Stock markets can be fickle beasts, and there may well be a bounce later once the results are fully absorbed. But they don’t like hesitancy or uncertainty. It seems like we have at least another three months.
Amidst all the coverage, trade press and national, one piece made me laugh out loud. Campaign (good for it) got Sir Martin to offer his thoughts – as if they could stop him sounding off from the side of the stage. You can read the full piece here, but the killer bit is this statement: “The last five months have been a complete waste of time, particularly when our biggest client [Ford] is in review.”
Did you see that use of the word ‘our’? It doesn’t seem quite right, even if he remains a major shareholder. He left, as I recall, although maybe he hasn’t fully checked out yet.
Lidl sense in chucking TBWA
I’m struggling to make sense of Lidl’s decision last week to chuck TBWA\London overboard, not least since, working in tandem over the past five years, the pair increased the German discounter’s share by more than two thirds to its current level of 5.4%. In a savagely competitive market, that is no mean feat.
But how bad must things have become that TBWA – left pretty much with just Nissan and maybe Adidas as marquee clients – has decided not to re-pitch? Have a look at this show-page of creative work on its website and you’ll see what I mean.
From what I understand, at least £2m in income has walked out the door without TBWA putting up a fight.
It is clear the relationship has faltered. This brilliant Lidl ad from November 2014 skewering the Morrison’s card represents a high point. It’s funny, it’s sharp, chippy and shows Lidl as a challenger brand unafraid to take risks.
As it was described to me at the time, then Lidl UK boss Ronny Gottschlich rang up the agency with no brief other than ‘We need to do something about the Morrison’s card’.
Hours later the ad was written, approved and booked into the following day’s newspapers.
Gottschlich, however, was ‘disappeared’ two years ago apparently in a row with HQ in Germany about shopping trolleys and baskets (yes, it really was as trivial as that), although not before signing off on the successful Lidl surprises campaign designed to challenge the perception that low prices mean low quality.
(There’s an interesting piece, by the way, from the former Tesco and Lidl planner John Lowery here about his experience of changing perception of the supermarket.)
One possibility is that, post Gottschlich, the gap between Lidl and its arch rival Aldi – once closing – has started to open up again.
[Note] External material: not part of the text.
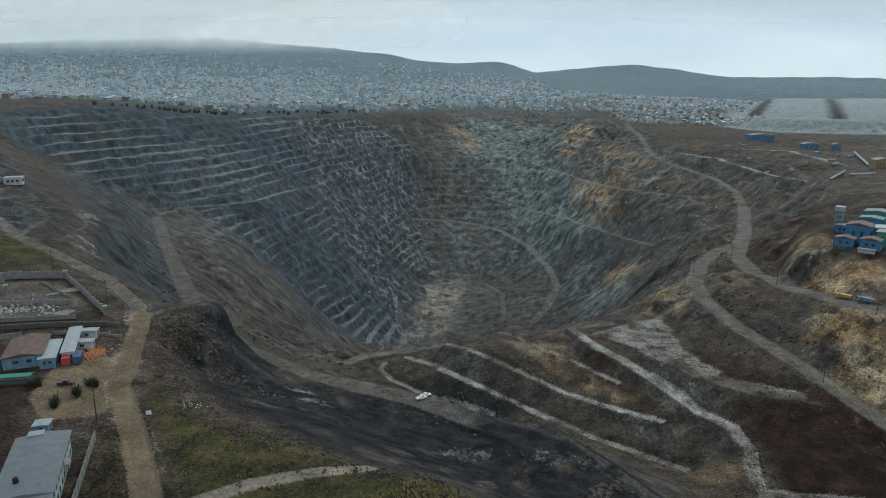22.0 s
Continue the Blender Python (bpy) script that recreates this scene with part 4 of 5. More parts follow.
stretch_wall("boundary_wall", "grey concrete boundary wall beside the white house", (-78.5, 118.5), (-94.0, 165.0), 2.4, 0.25, OLD_WALL, 0.4)
stretch_wall("boundary_wall", "grey concrete boundary wall at the yard's near end", (-78.5, 118.5), (-100.0, 112.0), 2.2, 0.25, OLD_WALL, 0.4)
stretch_wall("yard_wall", "pale panelled wall between the ruined yard and the road", (-131.5, 249.0), (-165.0, 284.0), 2.8, 0.3, plain("pale_panel_wall", (0.24, 0.235, 0.215), 0.9, vary=0.3), 0.6)
stretch_wall("yard_wall", "dark stained wall behind the ruined yard", (-165.0, 284.0), (-222.0, 262.0), 3.2, 0.4, OLD_WALL, 0.5)
stretch_wall("retaining_wall", "low dark retaining wall above the sheds", (-122.0, 240.0), (-168.0, 231.0), 1.8, 0.6, plain("dark_stone_wall", (0.10, 0.095, 0.085), 0.95, vary=0.4))
stretch_wall("yard_wall", "roofless wall with empty openings in the ruined yard", (-148.0, 256.0), (-196.0, 246.0), 2.0, 0.35, OLD_WALL, 0.5)
for a, b, tall, label in (((-140, 243), (-176, 236), 1.6, "broken grey wall along the yard's lower edge"), ((-152, 262), (-170, 275), 1.2, "low pale wall stub inside the ruined yard"),
                          ((-160, 250), (-166, 262), 1.5, "cross wall of a roofless building in the yard"), ((-176, 247), (-182, 258), 1.7, "cross wall of a roofless building in the yard"),
                          ((-184, 272), (-222, 286), 2.4, "long stained wall behind the hut"), ((-196, 246), (-230, 240), 2.0, "grey wall running back from the ruined yard"),
                          ((-150, 226), (-172, 218), 2.0, "dark stone wall behind the workshop"), ((-118, 232), (-140, 229), 1.4, "low wall stub beside the road above the sheds")):
    stretch_wall("yard_wall", label, a, b, tall, 0.35, OLD_WALL, 0.5)
for k, (x0, y0, w0, d0, turn) in enumerate(((-158, 268, 12, 6, 38), (-184, 254, 14, 7, -12), (-148, 248, 9, 6, -12))):
    slab = thing("concrete_slab", "cracked pale concrete floor slab left in the yard", "slab", (x0, y0), turn, "floor slabs")
    for i in range(3):
        for j in range(2):
            part("bay", box(bmesh.new(), (-w0 / 3 + i * w0 / 3, -d0 / 4 + j * d0 / 2, -0.5), (w0 / 3 - 0.06, d0 / 2 - 0.06, 0.62 + 0.03 * ((i + j + k) % 3))), plain("old_slab", (0.19, 0.17, 0.14), 0.92, vary=0.4, scale=0.6) if k + i + j == 0 else bpy.data.materials["old_slab"], slab)
for x0, y0 in ((-131.5, 249.0), (-165.0, 284.0), (-177.0, 262.0)):
    p = thing("gate_pillar", "pale square concrete gate pillar with a cap", "pillar", (x0, y0), 45, "gate pillars")
    part("shaft", box(bmesh.new(), (0, 0, -0.3), (1.2, 1.2, 3.6)), OLD_WALL, p)
    part("cap", box(bmesh.new(), (0, 0, 3.3), (1.6, 1.6, 0.3)), CONCRETE, p)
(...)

However stellar Lidl’s sales growth, Aldi’s is faster. And this despite Lidl starting in the UK several years before Aldi.
As Kantar shows, even Lidl’s sponsorship of the England football team wasn’t sufficient to pip Aldi in July: its sales grew 9.7%, but Aldi’s grew by 10.9%. Aldi’s overall lead is about 4 percentage points, four times what it was five years ago.
Meanwhile, two other threats lurk, potentially more serious. First, it is clear Tesco is rejuvenated, and its plans to launch its own discount chain soon loom large over the Germans.
Second, neither Lidl or Aldi has any kind of meaningful online shopping presence, a lack all the more glaring given Amazon’s attack on the market. Go online at Lidl and the most exciting thing you can do is sign up for an e-newsletter.
In this scenario, it is entirely likely then that Lidl was looking for a target victim. The ad agency seems as good as any.